Key Takeaways
- Wedbush analyst Dan Ives named Palantir his premier software selection beyond the Magnificent Seven, characterizing its fourth-quarter performance as “stunning”
- Ives believes the AI transformation is merely in its “third inning,” with potential U.S. government contracts valued in the trillions
- Approximately $20M in revenue reclassification from commercial to government affected Palantir’s commercial figures, though Ives views it as inconsequential
- PLTR shares have declined over 17% year-to-date in 2026, yet the stock trades beneath its five-year averages across multiple valuation metrics, sporting a forward P/E of 132x
- Analyst consensus registers a “Moderate Buy” rating with an average price target of $195.04, suggesting approximately 32% upside potential
Wedbush Securities analyst Dan Ives made waves during a recent CNBC appearance with his bullish stance on artificial intelligence. He positioned Palantir as his preferred software investment beyond the Magnificent Seven cohort, emphasizing that the AI expansion still has considerable room to grow.
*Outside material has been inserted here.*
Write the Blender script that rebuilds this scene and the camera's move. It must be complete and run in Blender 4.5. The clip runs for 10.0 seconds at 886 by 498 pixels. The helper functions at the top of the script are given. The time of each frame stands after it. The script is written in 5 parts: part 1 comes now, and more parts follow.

Palantir Technologies Inc., PLTR
Employing a baseball metaphor, Ives characterized the current AI cycle as only reaching the “third inning,” directly challenging market concerns about potential bubble conditions. His perspective: the artificial intelligence revolution is gaining speed, not approaching exhaustion.
PLTR shares have tumbled over 17% during 2026. Nonetheless, Ives characterized the company’s latest quarterly performance as “stunning” and positioned Palantir in “a whole other category” relative to competing software enterprises.
The equity has retreated from elevated valuation levels and currently trades under its five-year historical averages across various measures. However, investors should note that a forward price-to-earnings ratio of 132x still represents a substantial premium.
Palantir delivered fourth-quarter fiscal 2025 revenue of $1.41 billion—representing a 70% year-over-year surge. Domestic U.S. revenue reached $1.08 billion, climbing 93% compared to the prior-year period.
Full-year 2025 revenue totaled $4.475 billion, marking a 56% annual increase. GAAP earnings per share for Q4 registered at $0.24, while full-year GAAP EPS reached $0.63.
Commercial Revenue Concerns Explained
One criticism of Palantir’s recent quarter centered on commercial revenue underperforming analyst expectations. Ives quickly addressed this concern—approximately $20 million transferred from commercial to government categories due to a single contract reclassification.
He characterized this as an accounting adjustment rather than an indicator of underlying business deterioration. According to Ives, government AI demand represents the narrative investors should prioritize.
Ives characterized U.S. government AI expenditure as “the golden goose.” He projects contracts could total hundreds of billions of dollars, with extended-term potential reaching into the trillions.
“For numerous software enterprises, government-related business could potentially double within the next two to three years,” Ives stated during his CNBC interview.
Cybersecurity Emerges as AI Infrastructure Beneficiary
Ives additionally highlighted cybersecurity as a major winner from the AI infrastructure expansion. He projected security budgets could increase 50% as agentic AI creates more sophisticated threat environments.
He labeled this “the most connected trade” he had witnessed—indicating the AI infrastructure wave and corresponding security spending requirements are inextricably linked.
Regarding regulatory oversight, Ives expressed doubt that government intervention would substantially decelerate industry progress. He noted technological advancement was outpacing any regulatory framework’s ability to respond.
Palantir’s forward-looking guidance indicated Q1 2026 revenue expectations of $1.532–$1.536 billion. Full-year 2026 revenue projections fall within the $7.182–$7.198 billion range.
U.S. commercial revenue independently is forecast to exceed $3.144 billion for the complete year.
Rosenblatt Securities maintained its Buy rating on PLTR with a $200 price objective on April 24. Mizuho preserved its Outperform rating while adjusting its target downward from $195 to $185.
According to 28 Wall Street analysts, the consensus stands at “Moderate Buy” with an average price target of $195.04—approximately 32% higher than current price levels.